SALUDAR
Dirigir a alguien, al encontrarlo o despedirse de él, palabras corteses, interesándose por su salud o deseándosela, diciendo adiós, hola, etc. no me diga Ud. ... que no es una definición preciosa. Sin embargo, es demasiado exigente. En estos tiempos de vorágine en que las semanas se nos transforman en días, los días en horas, el saludo se ha reducido a lo mínimo. Cuando te encuentras con alguien conocido, salvo que alguno tenga un interés especial en detenerse a charlar, ya sea por compromiso, por amistad o simplemente porque conviene, el saludo se transforma en algo muy simple, adiós, por ejemplo que corta cualquier intento de que el otro se sienta impulsado a comenzar un intercambio de frases inútiles. El hola, en cambio, invita a una conversación. Los buenos días, buenas tardes, buenas noches, son de lo más neutros pero ya no se utilizan con tanta frecuencia. El 'me alegro de verte' se puede emplear sin problema y, generalmente, sin ningún sentido porque pocas veces el ademán acompaña a la anunciada alegría. El 'qué tal' tiene también su peligro porque puede ser seguido de una retahíla de acontecimientos lastimosos que te conmueven y de los cuales habrías preferido permanecer ajeno.
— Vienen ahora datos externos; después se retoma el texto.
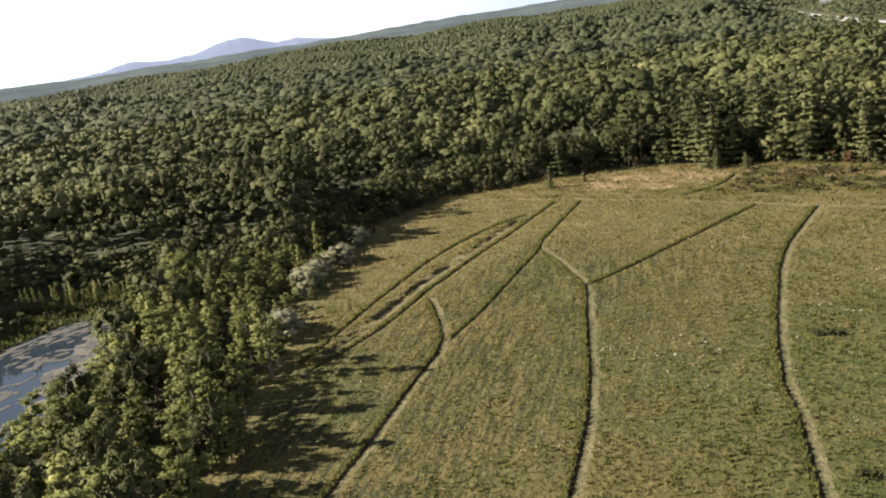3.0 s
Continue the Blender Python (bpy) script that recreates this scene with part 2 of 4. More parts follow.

Estos saludos son los habituales en la calle, al paso. En Marbella, a pesar de que ya no es un pueblo pequeño ni mucho menos, es constante el encuentro con personas conocidas. Y como es frecuente ese toparse con las mismas personas, el saludo es algo mecánico que no denota nada, ni afecto, ni ningún sentimiento. Pero es necesario porque suprimirlo resultaría ofensivo. Así que no hay más remedio si se quiere salir a la intemperie.
Cosa diferente es el saludo en la quietud, en el sosiego, en el reposo. Cuando llega alguien a un lugar donde te encuentras o cuando eres tú el que se incorpora en sitio poblado. Ahí el saludo se acompaña de un estrechón de manos o de besos. Y la cosa se complica. Porque el estrecharse la mano tiene otro significado desde los albores de la historia. Por cierto, cada vez que puedo, enseño a los niños a darla que no es difícil pero tiene su técnica para que no se asemeje a la entrega de un pescado. La mano se estiraba en busca de la del vecino para demostrarle que no se va armado, que las intenciones están lejos de clavarle una daga y asesinarlo. Otros pueblos que inventaron armas cortantes más expeditivas no recurren a estirar la extremidad superior sino al empleo de otras técnicas tales como inclinarse o besarse. Por ese antecedente remoto, es la diestra la que se emplea para estos menesteres, la misma del puñal. Con el paso de los años y la mejora de las técnicas para librarse del enemigo, le hemos ido dando otro significado al gesto. Te saludo de esta forma si no te desprecio, si no eres mi enemigo, si no me has causado un mal irreparable.
Por ello es que dejar a alguien con la mano estirada en frustrada búsqueda de su igual perteneciente a quien se tiene enfrente es un papelón. Con la desaparición de los duelos, los combates individuales y caballerescos, no los de los funerales que aún subsisten, la ofensa ya no se puede lavar con sangre y hay que jorobarse. Quizá, por eso, se ha puesto de moda. Algunos políticos recurren a negarse el saludo, transformando su actividad en algo personal y no me refiero ni a sus ambiciones ni apetencias sino a que confunden una diferencia de opiniones seguida, a veces, de una actitud consecuente con sus ideas por muy erradas que sean, con un agravio en propias carnes. Y esto no sólo ha pasado entre nosotros sino también ha sido protagonizado por quien debería saber más de la politesse que parece que ha venido a pelearse con todo el mundo.
Tengo que reconocer que hay dos personas en el mundo a quien no saludo. A uno porque metió una pata imperdonable hace cuarenta años y otro porque me engañó vilmente para salvar su responsabilidad abusando de la amistad. Y que, a mí, hay otras dos personas que me han quitado el saludo: uno con cierta razón, mea culpa, y otra, no sé bien por qué. Y lo siento de veras.
Me enseñaron que lo cortés no quita lo valiente.